▶ CHALLENGE
Pull out every line of the listing below where "recreates" appears.
[INPUT MATERIAL start]
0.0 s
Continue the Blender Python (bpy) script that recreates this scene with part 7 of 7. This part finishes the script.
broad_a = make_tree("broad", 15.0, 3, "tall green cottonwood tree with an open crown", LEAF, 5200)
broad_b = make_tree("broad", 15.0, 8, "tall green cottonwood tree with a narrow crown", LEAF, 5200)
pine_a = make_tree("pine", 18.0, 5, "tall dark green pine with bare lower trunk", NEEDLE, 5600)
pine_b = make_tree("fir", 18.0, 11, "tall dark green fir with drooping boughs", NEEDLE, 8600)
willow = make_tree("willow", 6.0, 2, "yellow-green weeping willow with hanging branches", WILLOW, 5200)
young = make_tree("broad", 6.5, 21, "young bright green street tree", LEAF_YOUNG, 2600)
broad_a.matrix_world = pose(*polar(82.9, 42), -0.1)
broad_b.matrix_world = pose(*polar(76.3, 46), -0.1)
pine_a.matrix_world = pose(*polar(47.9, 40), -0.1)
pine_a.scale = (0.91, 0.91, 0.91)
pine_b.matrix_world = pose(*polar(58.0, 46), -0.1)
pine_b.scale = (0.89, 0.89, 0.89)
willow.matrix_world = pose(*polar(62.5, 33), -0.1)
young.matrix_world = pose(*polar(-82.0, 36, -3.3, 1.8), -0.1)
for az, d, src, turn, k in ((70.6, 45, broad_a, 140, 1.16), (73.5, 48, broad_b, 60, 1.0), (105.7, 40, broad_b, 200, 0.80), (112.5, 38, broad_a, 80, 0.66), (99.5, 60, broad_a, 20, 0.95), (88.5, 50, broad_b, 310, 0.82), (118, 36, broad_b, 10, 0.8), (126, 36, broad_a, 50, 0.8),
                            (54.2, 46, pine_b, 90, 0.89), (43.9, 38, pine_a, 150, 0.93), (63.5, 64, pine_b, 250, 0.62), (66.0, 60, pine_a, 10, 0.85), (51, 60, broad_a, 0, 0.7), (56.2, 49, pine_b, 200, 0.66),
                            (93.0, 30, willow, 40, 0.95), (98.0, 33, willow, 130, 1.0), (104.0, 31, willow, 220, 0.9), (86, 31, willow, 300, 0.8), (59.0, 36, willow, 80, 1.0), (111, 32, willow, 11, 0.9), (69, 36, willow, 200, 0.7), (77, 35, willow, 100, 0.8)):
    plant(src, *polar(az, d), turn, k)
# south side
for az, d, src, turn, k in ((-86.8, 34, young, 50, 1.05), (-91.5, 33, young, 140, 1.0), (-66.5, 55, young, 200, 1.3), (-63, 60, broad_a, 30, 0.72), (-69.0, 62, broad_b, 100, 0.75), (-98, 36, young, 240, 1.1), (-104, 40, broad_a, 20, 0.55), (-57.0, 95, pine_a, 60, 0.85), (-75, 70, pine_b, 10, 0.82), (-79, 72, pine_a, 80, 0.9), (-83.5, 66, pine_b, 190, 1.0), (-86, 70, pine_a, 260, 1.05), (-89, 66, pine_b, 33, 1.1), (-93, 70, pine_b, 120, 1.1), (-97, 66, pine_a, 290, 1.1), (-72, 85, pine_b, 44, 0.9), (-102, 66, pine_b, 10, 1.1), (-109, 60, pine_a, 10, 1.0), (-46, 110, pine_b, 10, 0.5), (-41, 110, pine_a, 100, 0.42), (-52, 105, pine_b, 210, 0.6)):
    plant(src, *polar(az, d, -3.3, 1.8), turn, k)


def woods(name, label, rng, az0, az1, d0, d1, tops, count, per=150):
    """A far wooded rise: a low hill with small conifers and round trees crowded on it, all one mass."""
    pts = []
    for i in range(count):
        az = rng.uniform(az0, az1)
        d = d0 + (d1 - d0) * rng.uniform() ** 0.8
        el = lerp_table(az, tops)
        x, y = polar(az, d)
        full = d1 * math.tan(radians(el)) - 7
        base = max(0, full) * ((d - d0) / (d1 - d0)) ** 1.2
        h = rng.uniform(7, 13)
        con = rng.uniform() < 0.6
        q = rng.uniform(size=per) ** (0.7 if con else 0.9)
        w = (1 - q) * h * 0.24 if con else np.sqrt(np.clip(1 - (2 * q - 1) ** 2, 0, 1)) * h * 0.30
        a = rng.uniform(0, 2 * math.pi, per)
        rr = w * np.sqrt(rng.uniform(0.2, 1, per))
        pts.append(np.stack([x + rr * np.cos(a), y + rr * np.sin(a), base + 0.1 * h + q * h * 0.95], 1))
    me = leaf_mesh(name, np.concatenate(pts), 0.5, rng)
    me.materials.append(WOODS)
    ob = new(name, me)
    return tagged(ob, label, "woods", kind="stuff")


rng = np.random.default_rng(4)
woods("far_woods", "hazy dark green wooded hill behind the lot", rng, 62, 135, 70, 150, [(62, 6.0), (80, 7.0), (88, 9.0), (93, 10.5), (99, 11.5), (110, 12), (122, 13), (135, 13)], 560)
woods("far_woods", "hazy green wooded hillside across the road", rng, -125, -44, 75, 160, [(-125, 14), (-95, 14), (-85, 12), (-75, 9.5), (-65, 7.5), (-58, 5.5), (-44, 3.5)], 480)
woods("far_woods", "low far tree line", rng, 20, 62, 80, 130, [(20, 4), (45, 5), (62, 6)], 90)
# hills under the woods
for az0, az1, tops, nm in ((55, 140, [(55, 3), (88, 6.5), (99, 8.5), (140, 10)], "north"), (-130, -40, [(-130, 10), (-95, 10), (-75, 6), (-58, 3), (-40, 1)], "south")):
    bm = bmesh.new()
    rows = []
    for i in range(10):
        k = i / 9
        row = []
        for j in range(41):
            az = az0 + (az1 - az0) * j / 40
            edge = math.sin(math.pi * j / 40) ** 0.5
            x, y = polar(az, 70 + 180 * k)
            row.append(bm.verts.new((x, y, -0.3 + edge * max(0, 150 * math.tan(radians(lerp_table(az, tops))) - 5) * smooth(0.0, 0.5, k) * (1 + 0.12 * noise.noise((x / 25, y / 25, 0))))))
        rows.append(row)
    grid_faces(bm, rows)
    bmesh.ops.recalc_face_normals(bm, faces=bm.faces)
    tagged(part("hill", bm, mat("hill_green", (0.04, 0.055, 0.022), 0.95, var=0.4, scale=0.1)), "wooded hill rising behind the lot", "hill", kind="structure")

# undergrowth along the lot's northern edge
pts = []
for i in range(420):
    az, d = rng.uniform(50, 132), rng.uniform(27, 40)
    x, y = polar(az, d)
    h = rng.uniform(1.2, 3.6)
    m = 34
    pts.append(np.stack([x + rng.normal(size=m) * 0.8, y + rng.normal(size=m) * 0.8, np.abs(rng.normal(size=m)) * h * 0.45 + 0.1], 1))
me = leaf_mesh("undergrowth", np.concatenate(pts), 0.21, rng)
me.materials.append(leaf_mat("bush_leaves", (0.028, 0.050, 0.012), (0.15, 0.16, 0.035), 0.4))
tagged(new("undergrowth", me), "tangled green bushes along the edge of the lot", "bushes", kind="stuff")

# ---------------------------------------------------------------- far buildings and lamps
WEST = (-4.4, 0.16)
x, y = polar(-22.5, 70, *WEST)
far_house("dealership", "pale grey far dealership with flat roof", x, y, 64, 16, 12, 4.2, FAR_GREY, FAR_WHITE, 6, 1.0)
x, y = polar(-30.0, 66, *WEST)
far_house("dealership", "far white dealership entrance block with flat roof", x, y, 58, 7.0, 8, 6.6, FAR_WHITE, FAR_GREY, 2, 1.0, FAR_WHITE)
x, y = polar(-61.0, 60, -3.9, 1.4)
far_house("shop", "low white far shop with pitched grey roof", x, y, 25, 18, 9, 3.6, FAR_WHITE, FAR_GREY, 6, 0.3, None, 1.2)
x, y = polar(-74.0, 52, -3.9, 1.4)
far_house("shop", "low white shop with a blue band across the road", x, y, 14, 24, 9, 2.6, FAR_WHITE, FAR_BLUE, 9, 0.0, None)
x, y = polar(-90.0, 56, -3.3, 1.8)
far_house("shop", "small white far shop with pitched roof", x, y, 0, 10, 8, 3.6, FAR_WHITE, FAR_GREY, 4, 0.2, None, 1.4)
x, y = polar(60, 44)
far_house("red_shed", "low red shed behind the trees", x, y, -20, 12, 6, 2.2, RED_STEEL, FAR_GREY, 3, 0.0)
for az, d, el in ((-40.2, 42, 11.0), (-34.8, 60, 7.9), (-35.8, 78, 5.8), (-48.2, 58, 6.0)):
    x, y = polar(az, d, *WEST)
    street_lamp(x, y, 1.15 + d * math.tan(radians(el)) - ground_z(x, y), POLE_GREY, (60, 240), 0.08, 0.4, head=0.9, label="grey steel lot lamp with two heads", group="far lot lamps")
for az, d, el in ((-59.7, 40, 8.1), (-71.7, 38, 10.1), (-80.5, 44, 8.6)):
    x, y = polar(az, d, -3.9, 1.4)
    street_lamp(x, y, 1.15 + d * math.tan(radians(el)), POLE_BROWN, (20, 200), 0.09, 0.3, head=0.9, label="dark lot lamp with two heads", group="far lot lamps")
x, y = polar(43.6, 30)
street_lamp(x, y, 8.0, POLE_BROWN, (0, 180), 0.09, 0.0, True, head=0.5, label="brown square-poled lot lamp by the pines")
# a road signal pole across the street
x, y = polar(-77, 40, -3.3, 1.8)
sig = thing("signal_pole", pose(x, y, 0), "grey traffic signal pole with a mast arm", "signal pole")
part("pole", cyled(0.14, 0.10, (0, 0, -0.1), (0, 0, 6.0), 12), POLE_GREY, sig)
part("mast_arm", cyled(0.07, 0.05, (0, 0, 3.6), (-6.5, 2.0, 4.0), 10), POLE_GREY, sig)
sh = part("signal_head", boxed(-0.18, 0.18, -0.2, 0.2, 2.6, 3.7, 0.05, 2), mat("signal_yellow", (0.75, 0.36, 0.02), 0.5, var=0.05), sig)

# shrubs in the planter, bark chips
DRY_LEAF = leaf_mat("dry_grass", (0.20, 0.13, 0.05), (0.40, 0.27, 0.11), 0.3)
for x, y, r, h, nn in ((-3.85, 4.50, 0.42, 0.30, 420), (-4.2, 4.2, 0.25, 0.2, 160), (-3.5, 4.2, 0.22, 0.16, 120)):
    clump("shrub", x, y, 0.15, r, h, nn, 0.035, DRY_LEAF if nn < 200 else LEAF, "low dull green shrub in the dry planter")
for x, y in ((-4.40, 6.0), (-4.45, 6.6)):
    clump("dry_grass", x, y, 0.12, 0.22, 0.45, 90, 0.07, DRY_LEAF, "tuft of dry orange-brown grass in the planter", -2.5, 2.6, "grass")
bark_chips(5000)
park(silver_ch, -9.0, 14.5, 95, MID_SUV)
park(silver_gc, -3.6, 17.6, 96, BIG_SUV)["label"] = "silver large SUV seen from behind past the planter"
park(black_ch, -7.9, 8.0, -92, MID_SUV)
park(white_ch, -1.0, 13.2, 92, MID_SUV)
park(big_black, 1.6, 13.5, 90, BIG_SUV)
[INPUT MATERIAL end]
[INPUT MATERIAL start]
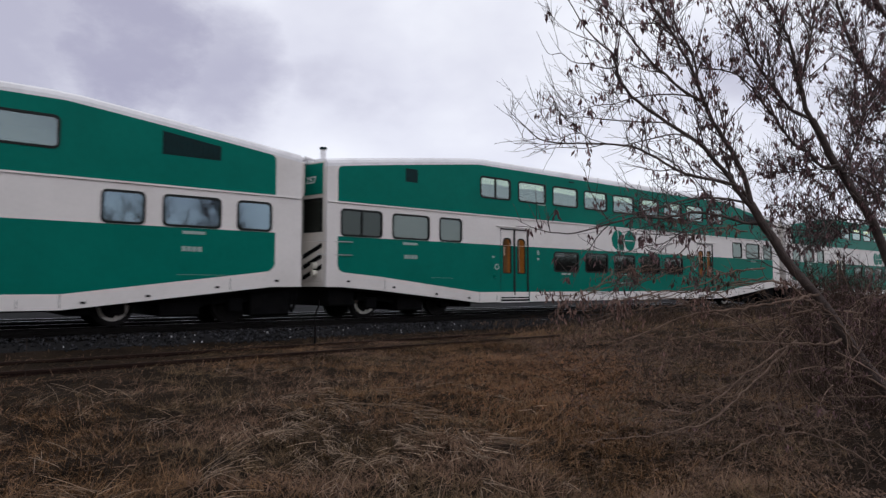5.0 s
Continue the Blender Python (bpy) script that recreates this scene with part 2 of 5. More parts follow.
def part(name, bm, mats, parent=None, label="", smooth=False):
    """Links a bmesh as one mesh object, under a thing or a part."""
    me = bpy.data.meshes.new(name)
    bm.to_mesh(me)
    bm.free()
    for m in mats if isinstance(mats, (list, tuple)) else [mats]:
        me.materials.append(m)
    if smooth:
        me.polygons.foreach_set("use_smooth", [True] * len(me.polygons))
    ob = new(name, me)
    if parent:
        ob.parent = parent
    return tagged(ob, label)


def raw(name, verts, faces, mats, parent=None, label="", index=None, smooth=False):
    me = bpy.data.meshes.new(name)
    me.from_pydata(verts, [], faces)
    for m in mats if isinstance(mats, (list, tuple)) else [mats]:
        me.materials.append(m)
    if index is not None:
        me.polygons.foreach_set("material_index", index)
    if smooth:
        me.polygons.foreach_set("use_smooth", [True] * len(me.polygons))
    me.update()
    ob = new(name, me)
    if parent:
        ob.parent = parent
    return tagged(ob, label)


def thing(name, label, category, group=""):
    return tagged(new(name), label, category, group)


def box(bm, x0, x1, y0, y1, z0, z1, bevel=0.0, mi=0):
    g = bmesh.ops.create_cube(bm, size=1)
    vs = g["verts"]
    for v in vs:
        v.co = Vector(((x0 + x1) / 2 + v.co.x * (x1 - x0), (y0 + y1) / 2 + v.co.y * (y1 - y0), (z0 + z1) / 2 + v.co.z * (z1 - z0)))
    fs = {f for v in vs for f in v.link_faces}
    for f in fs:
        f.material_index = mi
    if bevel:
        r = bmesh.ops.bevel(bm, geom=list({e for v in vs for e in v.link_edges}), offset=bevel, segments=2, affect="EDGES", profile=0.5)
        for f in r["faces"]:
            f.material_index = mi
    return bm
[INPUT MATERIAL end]
▶ SOLUTION TO THIS EXERCISE
Continue the Blender Python (bpy) script that recreates this scene with part 7 of 7. This part finishes the script.
Continue the Blender Python (bpy) script that recreates this scene with part 2 of 5. More parts follow.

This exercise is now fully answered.